By this way I was also able control the number of instances of a process.

Answer 4

I think this scheme should work (and is also robust against crashes):
Precondition: There is a PID file for your application (typically in /var/run/)
1. Try to open the PID file
2. If it does not exist, create it and write your PID to it. Continue with the rest of the program
3. If it exist, read the PID
4. If the PID is still running and is an instance of your program, then exit
5. If the PID does not exist or is used by another program, remove the PID file and go to step 2.
6. At program termination, remove the PID file.

The loop in step 5 ensures that, if two instances are started at the same time, only one will be running in the end.

Answer 5

Use the boost interprocess library to create a memory block that will be created by the process. If it already exists, it means that there is another instance of the process. Exit.

The more precise link to what you need would be this one.
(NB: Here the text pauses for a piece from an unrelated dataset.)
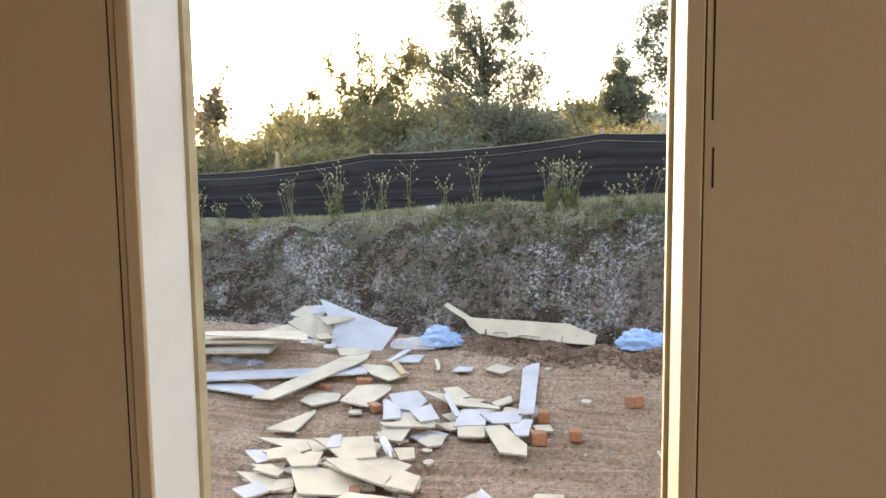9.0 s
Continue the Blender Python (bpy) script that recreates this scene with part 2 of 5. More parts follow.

#include <boost/interprocess/shared_memory_object.hpp>
#include <boost/scoped_ptr.hpp>

int main()
{
  using boost::interprocess;
  boost::scoped_ptr<shared_memory_object> createSharedMemoryOrDie;
  try
  {
     createSharedMemoryOrDie.reset( 
       new shared_memory_object(create_only, "shared_memory", read_write));
  } catch(...)
  {
     // executable is already running
     return 1; 
  }

  // do your thing here
}

Answer 6

Have a pid file and on the startup do a 'kill -0 <pid>'. Where is the value read from file. If the response is != 0 then the daemon is not alive and you might restart it

Another approach would be to bind to a port and handle the bind exception on the second attempt to start the daemon. If the port is in use then exit otherwise continue running the daemon.

Answer 7

I believe my solution is the simplest:

(don't use it if racing condition is a possible scenario, but on any other case this is a simple and satisfying solution)

#include <sys/types.h>
#include <unistd.h>
#include <sstream>

void main()
{
    // get this process pid
    pid_t pid = getpid();

    // compose a bash command that:
    //    check if another process with the same name as yours
    //    but with different pid is running
    std::stringstream command;
    command << "ps -eo pid,comm | grep <process name> | grep -v " << pid;
    int isRuning = system(command.str().c_str());
    if (isRuning == 0) {
        cout << "Another process already running. exiting." << endl;
        return 1;
    }
    return 0;
}